Emanuel Elbinger at the age of 74

Emanuel Elbinger at the age of 74

This photo was taken in 2005 when I had to replace my ID card. 

In all my jobs everybody always knew that I'm a Jew and generally speaking I had good, decent relations. I never made a thing of it, never introduced myself as such, but I never hid it either, and I was left alone. If people wanted to tell Jewish jokes, they did it in my absence. I didn't have to listen to that. 

The only organization I belong to is the Children of the Holocaust Association, and I don't want anything else, because I think that's what I need, there is where I find people with similar stories. We have meetings once a month. There are 60 people enrolled in Cracow, I think, but if 40 of them come it's a good show. It's a lot, because lately a lot of that association is falling off, and some people only signed up for the benefits - there were reductions for the trams, for medication too. I'm maybe the oldest in the group, because people older than me can't be members of that association - the condition is that you had to have been no older than 16 after the war. In general they don't know much, because most of them were babies, hidden with other people. They don't know anything and the religion doesn't interest them much. I'm an agnostic too myself, so there's no problem there. 

Once, at a Children of the Holocaust meeting, Prof. Aleksandrowicz came to talk to us. Jerzy, son of Prof.

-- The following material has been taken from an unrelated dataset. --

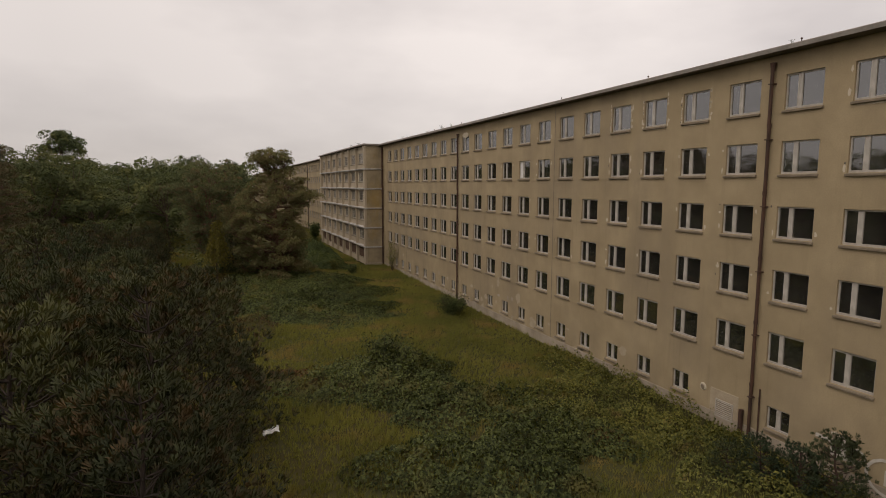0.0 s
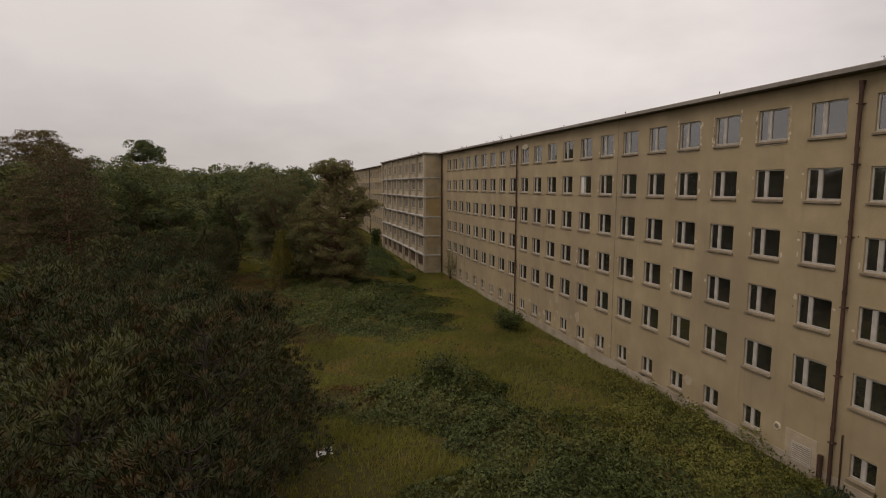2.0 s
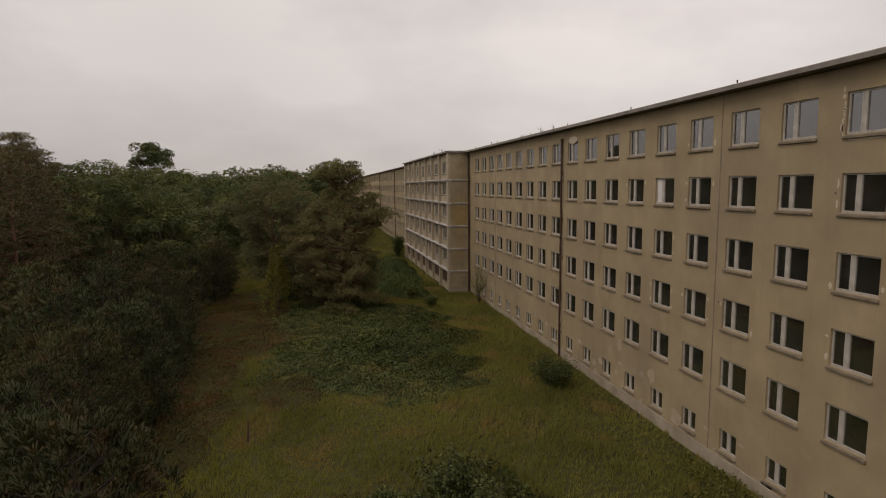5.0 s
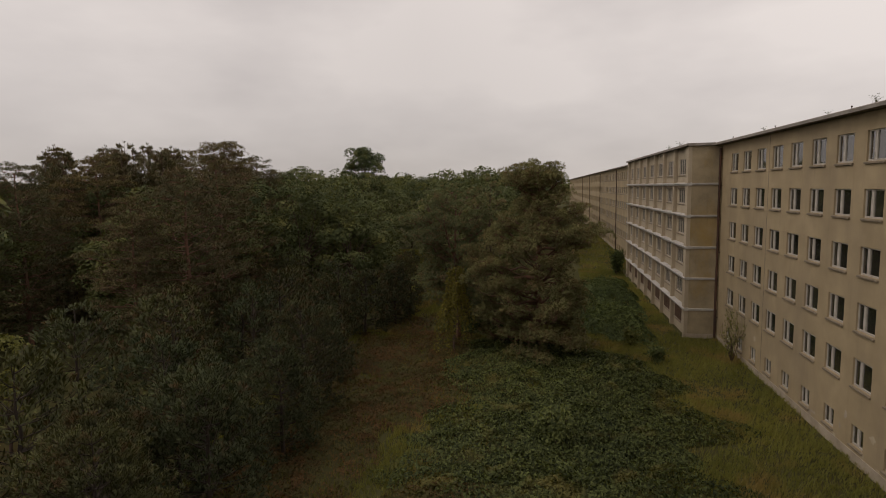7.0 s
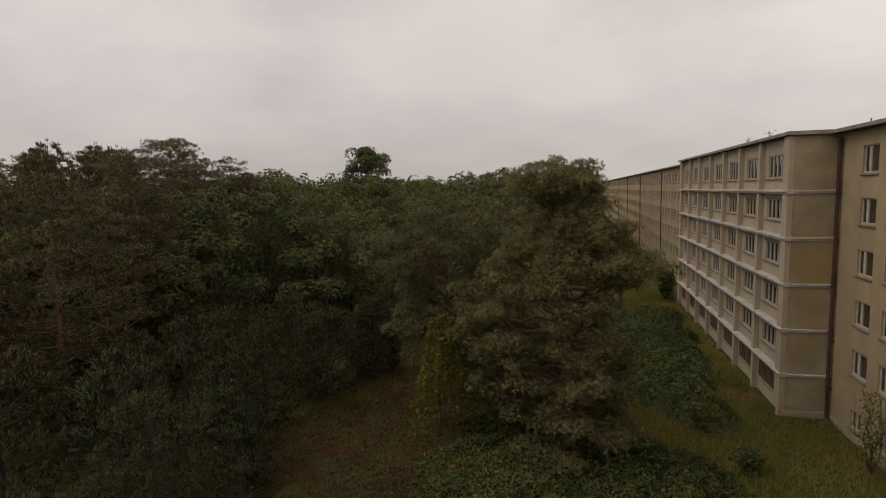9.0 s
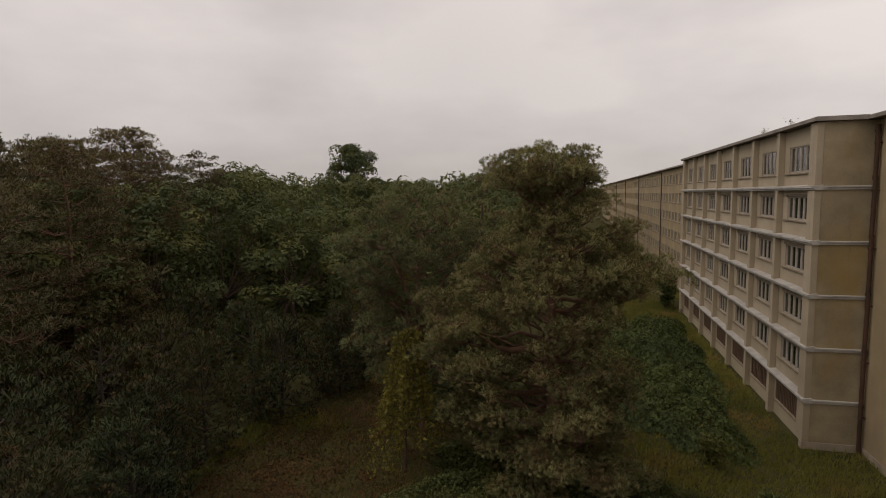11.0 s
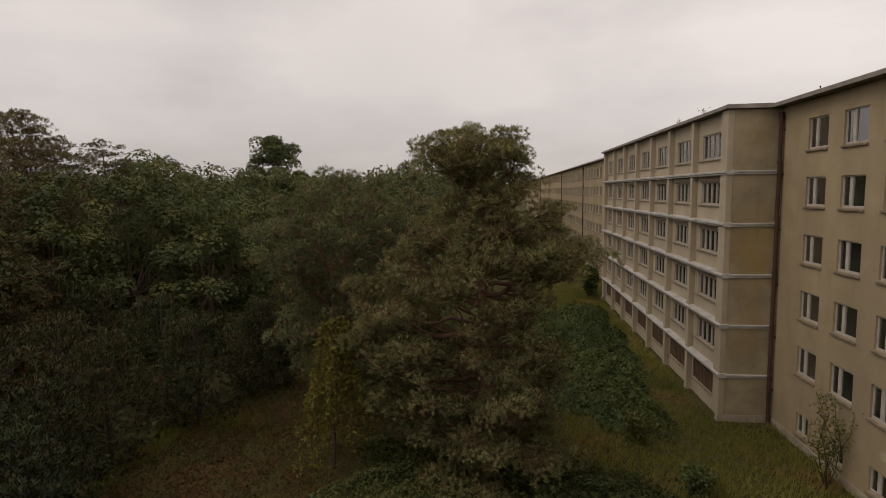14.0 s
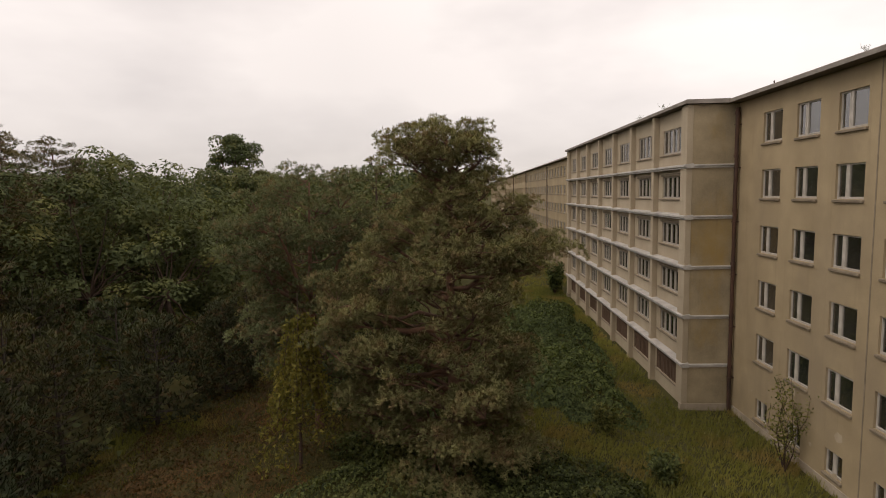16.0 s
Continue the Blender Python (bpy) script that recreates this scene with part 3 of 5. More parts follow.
for ya, yb, za, zb in bay_holes[5]:
    grille = part_of("slatted_window", rail_mesh, bays, (XW + 0.03, ya, zb - 0.35), "brown slatted boarding across a ground-floor window")
    part_of("backing", shade_back, grille, (0.03, 0, -1.0))
    part_of("sill", g_sill, grille, (-0.03, 0.02, za - zb + 0.35))
    n = 17
    for i in range(n):
        s = part_of("slat", slat_mesh, grille, (random.uniform(0.0, 0.02) - 0.02, 0.05 + i * (gw - 0.22) / (n - 1) + random.uniform(-0.03, 0.03), -1.0))
        s.rotation_euler = (random.uniform(-0.03, 0.03), 0, 0)
bm = bmesh.new()
box_into(bm, XW + 0.3, XW + 0.32, BAY_Y0 + 0.4, BAY_Y1 - 0.4, -0.5, EAVE - 0.1)
part("inner_screen", bm, ROOM, bays)


# ---- rain pipes, joints, vents ----
def rain_pipe(y, x, z0, z1, label, r=0.075):
    p = thing("rain_pipe", label, "pipe", (x, y, z0), "rain pipes")
    zz, k = z0, 0
    while zz < z1 - 0.3:
        z2 = min(zz + 2.9, z1)
        bm = tube_into(bmesh.new(), (random.uniform(-0.015, 0.015), 0, zz - z0), (random.uniform(-0.015, 0.015), 0, z2 - z0), r, r, 12)
        tube_into(bm, (0, 0, z2 - z0 - 0.16), (0, 0, z2 - z0), r * 1.25, r * 1.25, 12)
        part("pipe_length", bm, RUST, p)
        bm = bmesh.new()
        box_into(bm, -0.11, -x - 0.002, -0.11, 0.11, z2 - z0 - 0.7, z2 - z0 - 0.66, 0.004)
        part("bracket", bm, RUST, p)
        zz = z2
    bm = tube_into(bmesh.new(), (0, 0, z1 - z0 + 0.002), (0.0, 0, z1 - z0 + 0.2), 0.1, 0.125, 12)
    part("hopper_head", bm, RUST, p, "rusted hopper head")
    return p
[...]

Julian Aleksandrowicz [the hematologist]. He's a physician too, but a psychiatrist, and he told us that what we went through kind of enriches us, because we have a different take on things. He's a Child of the Holocaust himself. I knew him years ago, because we used to go on camp together. He's several years younger than me for first, and for second he had a full family after the war, father and mother. I say that I have to disagree with what he says, that it enriches us. I think it's the opposite, at least in my case, that what I went through more like suffocated me, because I was always inhibited, I always felt like I was treated worse, because what I went through affected my psyche. And I think that anybody who experienced that time as a child but more or less aware of things, it has to affect you like that. And none of us are 100 percent mentally in order. To different degrees. My sister's in a worse state, she even had to be in the hospital, but I don't want to talk about that.